Here are a few specific notes on what to expect from the affiliation.
A triangle of easy travel: The Heartlanders’ proximity to both Des Moines and St. Paul ensures short travel will aid development as players grow from Coralville to the AHL and NHL.
Guerin pointed out Thursday the close distances will allow Wild hockey operations to keep a close eye on Heartlanders players and give the chances for Minnesota and Iowa hockey operations members to have in-person development opportunities with prospects.
Des Moines is a quick, 111-mile sprint west on I-80 and should be frequented by Heartlanders players that are recalled on loan and earn their AHL opportunities. Xcel Energy Center is 271 miles (about 4.5 hours) north and west of Xtream Arena, creating a drive-able “triangle” between the three cities.

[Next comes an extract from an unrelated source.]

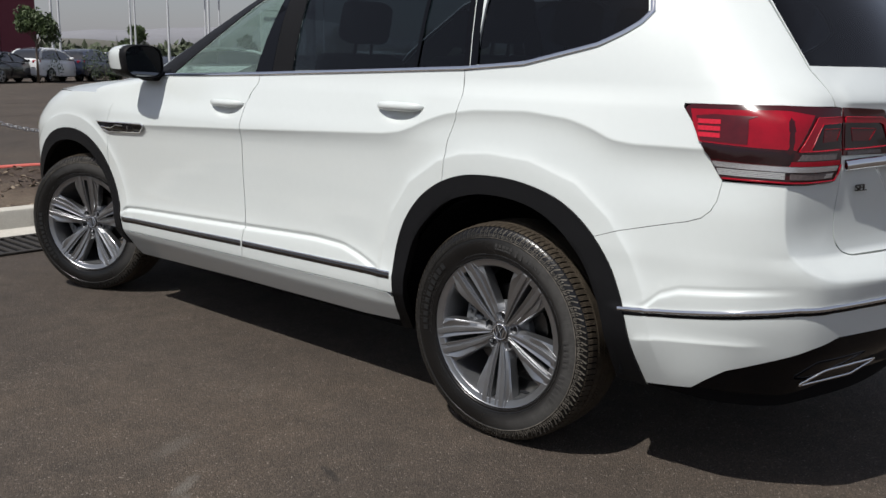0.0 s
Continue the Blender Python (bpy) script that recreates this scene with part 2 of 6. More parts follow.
def tube(points, radius, seg=8, closed=False):
    """Vertices and faces of a round tube along points; radius: one number, or one for each point."""
    pts = [Vector(p) for p in points]
    n = len(pts)
    rad = [radius] * n if isinstance(radius, (int, float)) else radius
    vs, fs, up = [], [], None
    for i, p in enumerate(pts):
        d = (pts[(i + 1) % n] if closed else pts[min(i + 1, n - 1)]) - (pts[i - 1] if closed or i else pts[0])
        d.normalize()
        if up is None:
            up = d.orthogonal().normalized()
        up = (up - d * up.dot(d)).normalized()
        side = d.cross(up)
        for k in range(seg):
            a = 2 * math.pi * k / seg
            vs.append(p + (up * math.cos(a) + side * math.sin(a)) * rad[i])
    for i in range(n if closed else n - 1):
        j = (i + 1) % n
        for k in range(seg):
            q = (k + 1) % seg
            fs.append((i * seg + k, i * seg + q, j * seg + q, j * seg + k))
    if not closed:
        fs.append(tuple(range(seg))[::-1])
        fs.append(tuple((n - 1) * seg + k for k in range(seg)))
    return vs, fs


def text_mesh(name, words, size, depth, material, parent, m, label=""):
    """Raised lettering in the built-in font, as a mesh centred on m, facing m's +z."""
    cu = bpy.data.curves.new(name, "FONT")
    cu.body, cu.size, cu.extrude, cu.align_x, cu.align_y = words, size, depth, "CENTER", "CENTER"
    tmp = bpy.data.objects.new(name, cu)
    me = bpy.data.meshes.new_from_object(tmp)
    bpy.data.objects.remove(tmp)
    me.materials.clear()
    me.materials.append(material)
    ob = new(name, me)
    ob.matrix_basis = m
    ob.parent = parent
    if label:
        ob["label"] = label
    return ob

# ---- the car's skin ----
# A plan outline of the left half, from the middle of the nose round to the middle of the tail, at several heights.
LEVELS = {
    0.26: [(0, 3.78), (-.55, 3.70), (-.78, 3.52), (-.85, 3.20), (-.86, 2.50), (-.862, 1.40), (-.862, .30), (-.86, -.30), (-.855, -.60), (-.82, -.80), (-.76, -.885), (-.64, -.95), (-.40, -1.02), (0, -1.05)],
    0.33: [(0, 3.82), (-.58, 3.74), (-.82, 3.54), (-.90, 3.20), (-.915, 2.50), (-.917, 1.40), (-.914, .30), (-.91, -.30), (-.90, -.61), (-.85, -.82), (-.785, -.91), (-.66, -.98), (-.405, -1.055), (0, -1.085)],
    0.40: [(0, 3.85), (-.60, 3.77), (-.85, 3.56), (-.93, 3.20), (-.957, 2.50), (-.957, 1.40), (-.952, .30), (-.94, -.30), (-.925, -.62), (-.87, -.84), (-.80, -.935), (-.67, -1.01), (-.41, -1.085), (0, -1.12)],
    0.50: [(0, 3.88), (-.60, 3.80), (-.87, 3.58), (-.95, 3.20), (-.972, 2.50), (-.972, 1.40), (-.968, .30), (-.966, -.30), (-.945, -.63), (-.885, -.87), (-.815, -.97), (-.68, -1.055), (-.42, -1.135), (0, -1.17)],
    0.60: [(0, 3.89), (-.60, 3.80), (-.88, 3.58), (-.96, 3.20), (-.972, 2.50), (-.962, 1.40), (-.964, .30), (-.968, -.30), (-.95, -.63), (-.895, -.88), (-.825, -.98), (-.69, -1.058), (-.42, -1.141), (0, -1.176)],
    0.735: [(0, 3.90), (-.60, 3.80), (-.88, 3.58), (-.96, 3.20), (-.975, 2.50), (-.9605, 1.40), (-.958, .30), (-.960, -.30), (-.944, -.63), (-.894, -.872), (-.832, -.962), (-.69, -1.038), (-.42, -1.113), (0, -1.146)],
    0.70: [(0, 3.90), (-.60, 3.80), (-.88, 3.58), (-.96, 3.20), (-.974, 2.50), (-.960, 1.40), (-.960, .30), (-.962, -.30), (-.945, -.63), (-.895, -.87), (-.83, -.975), (-.69, -1.063), (-.42, -1.146), (0, -1.181)],
    0.78: [(0, 3.90), (-.60, 3.80), (-.88, 3.58), (-.96, 3.20), (-.977, 2.50), (-.961, 1.40), (-.956, .30), (-.956, -.30), (-.94, -.63), (-.89, -.87), (-.83, -.938), (-.69, -.995), (-.42, -1.062), (0, -1.092)],
    0.88: [(0, 3.90), (-.60, 3.80), (-.88, 3.58), (-.96, 3.20), (-.980, 2.50), (-.963, 1.40), (-.952, .30), (-.948, -.30), (-.93, -.62), (-.888, -.86), (-.83, -.925), (-.69, -.985), (-.42, -1.05), (0, -1.08)],
    1.00: [(0, 3.86), (-.58, 3.74), (-.85, 3.52), (-.95, 3.16), (-.980, 2.50), (-.962, 1.40), (-.945, .30), (-.930, -.30), (-.905, -.62), (-.876, -.85), (-.825, -.925), (-.68, -.992), (-.42, -1.062), (0, -1.095)],
    1.10: [(0, 3.72), (-.52, 3.62), (-.79, 3.40), (-.92, 3.08), (-.955, 2.48), (-.940, 1.40), (-.925, .30), (-.910, -.30), (-.89, -.62), (-.866, -.845), (-.818, -.92), (-.68, -.985), (-.42, -1.058), (0, -1.092)],
    1.20: [(0, 2.80), (-.50, 2.72), (-.76, 2.52), (-.87, 2.30), (-.915, 2.02), (-.910, 1.25), (-.900, .30), (-.886, -.30), (-.870, -.60), (-.845, -.82), (-.795, -.905), (-.67, -.977), (-.41, -1.047), (0, -1.080)],
    1.30: [(0, 2.52), (-.48, 2.45), (-.73, 2.27), (-.83, 2.08), (-.880, 1.82), (-.885, 1.20), (-.876, .30), (-.860, -.30), (-.838, -.57), (-.800, -.76), (-.750, -.84), (-.64, -.905), (-.39, -.985), (0, -1.018)],
    1.45: [(0, 2.16), (-.45, 2.10), (-.67, 1.96), (-.77, 1.80), (-.825, 1.58), (-.842, 1.10), (-.832, .30), (-.810, -.28), (-.780, -.50), (-.735, -.66), (-.685, -.735), (-.59, -.80), (-.36, -.885), (0, -.918)],
    1.60: [(0, 1.80), (-.42, 1.75), (-.61, 1.64), (-.70, 1.50), (-.755, 1.32), (-.780, .95), (-.772, .28), (-.745, -.24), (-.712, -.43), (-.665, -.56), (-.615, -.63), (-.53, -.69), (-.33, -.765), (0, -.795)],
    1.70: [(0, 1.52), (-.38, 1.48), (-.54, 1.40), (-.62, 1.28), (-.67, 1.12), (-.695, .80), (-.688, .25), (-.665, -.20), (-.635, -.36), (-.59, -.48), (-.54, -.545), (-.47, -.60), (-.29, -.665), (0, -.69)],
}
_Z = np.array(sorted(LEVELS))
_C = np.array([LEVELS[z] for z in sorted(LEVELS)], float)  # level, control point, x and y
_d = np.linalg.norm(np.diff(_C[9], axis=0), axis=1)
_T = np.r_[0, np.cumsum(_d)]
UMAX = _T[-1]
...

I-80 Corridor Excitement: The Iowa Wild and Iowa Heartlanders will develop one of the strongest and closest affiliation ties between ECHL and AHL. In addition to the easy travel for players, Iowa Wild President Todd Frederickson explained the significance for each community in the Hawkeye State.
“In our eight years in Des Moines, we’ve seen youth and adult hockey grow and I know the Heartlanders are going to be a huge part of that youth hockey and adult hockey growth in the Coralville and Iowa City Metro Area,” Frederickson said. “Our organizations are going to create some cross-organizational promotions which will allow fans to follow our players through the system between Xtream Arena, Wells Fargo Arena and Xcel Energy Center. This community is going to benefit from this organization being here. We are here to support and cheer the Heartlanders on and we cannot wait until you drop the puck on your inaugural season.”
What players will be in “The Heartland”? While it will be a few months before re-assignments and loans from the Iowa Wild and Minnesota Wild help bolster the Heartlanders roster, the Wild organization is committed to providing the Heartlanders with players that will help make the team competitive.
Typically, AHL-contracted skaters and goalies that require ice time and are youthful but not quite ready for the AAA level will be loaned to the ECHL. This balance ensures the Wild organization meets their development goals of advancing players to the next level while giving the Heartlanders talented prospects that will help the team succeed.
“You are going to see top-notch goaltending and I know that’s one of the things ECHL teams are famous for developing,” McKenna said. “We want to make sure the ECHL’s tradition of advancing players continues here.”